= Source data =

------

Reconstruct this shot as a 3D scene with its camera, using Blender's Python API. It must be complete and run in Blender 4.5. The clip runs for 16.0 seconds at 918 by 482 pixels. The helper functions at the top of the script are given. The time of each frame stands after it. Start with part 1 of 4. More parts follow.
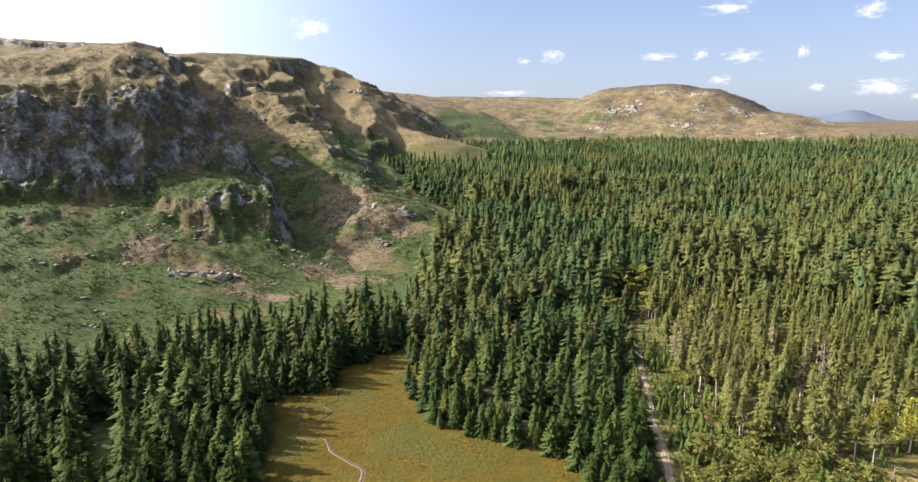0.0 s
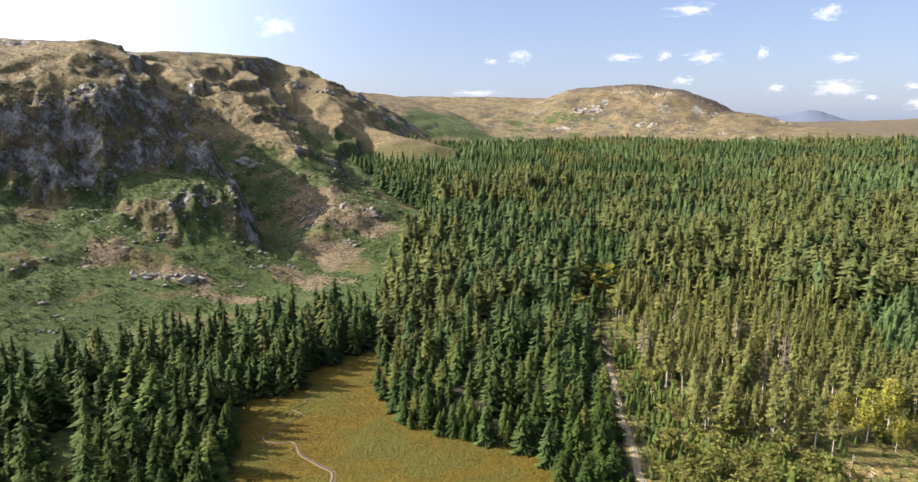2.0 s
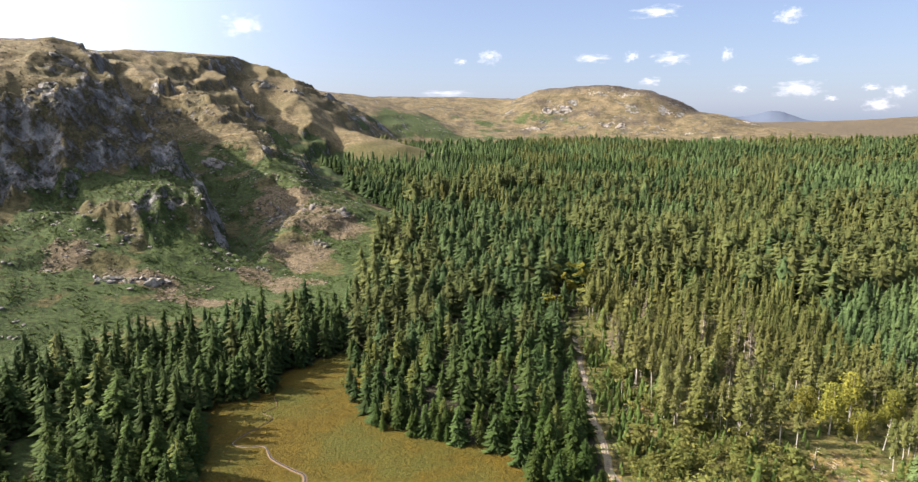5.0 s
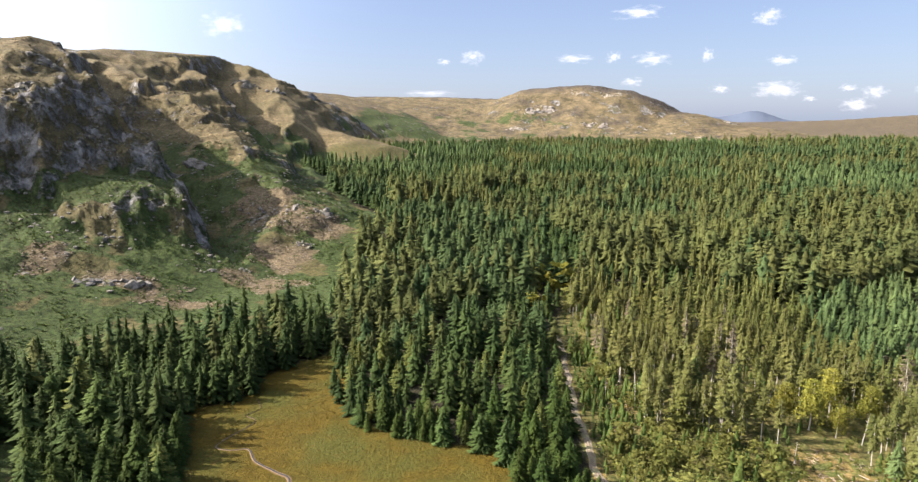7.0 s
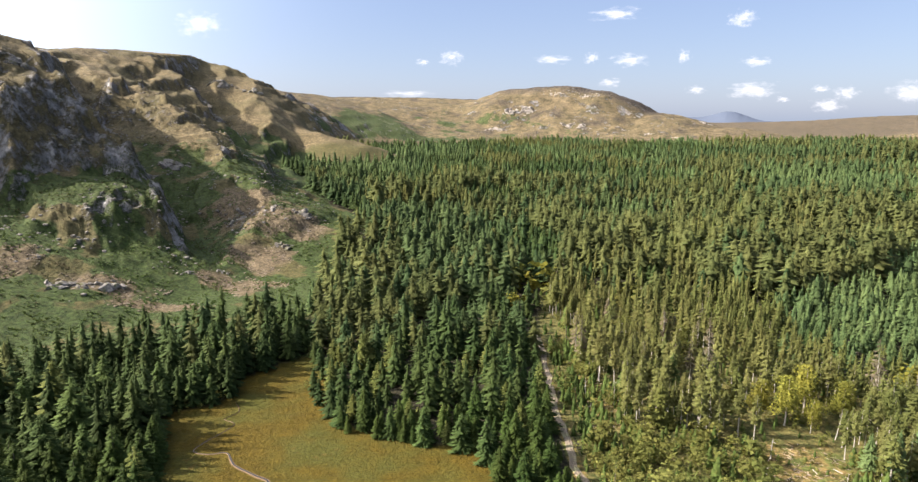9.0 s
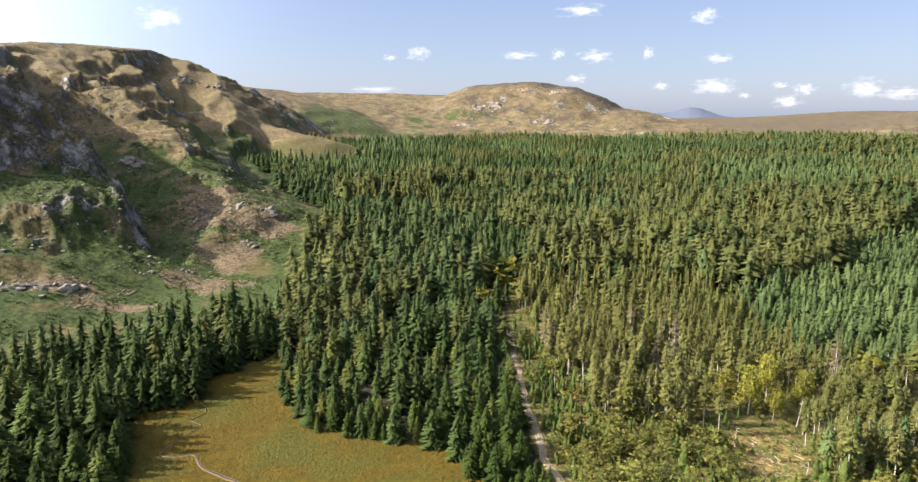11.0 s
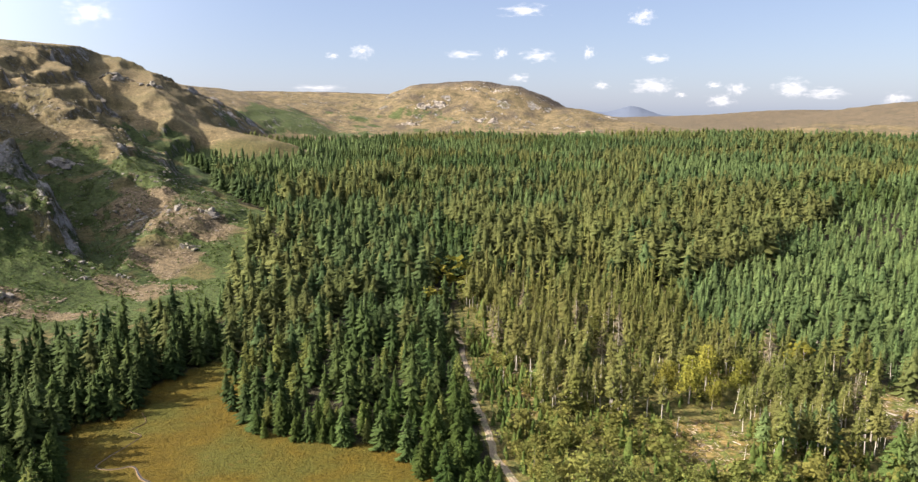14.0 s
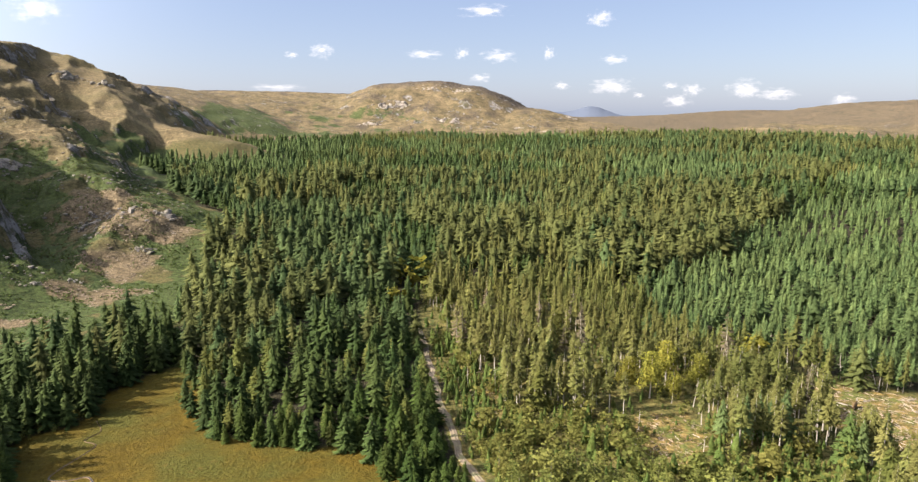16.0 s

------

= Exercise brief =
All of the material above is to be copied exactly, except for its images.

= Output =
Reconstruct this shot as a 3D scene with its camera, using Blender's Python API. It must be complete and run in Blender 4.5. The clip runs for 16.0 seconds at 918 by 482 pixels. The helper functions at the top of the script are given. The time of each frame stands after it. Start with part 1 of 4. More parts follow.
0.0 s
2.0 s
5.0 s
7.0 s
9.0 s
11.0 s
14.0 s
16.0 s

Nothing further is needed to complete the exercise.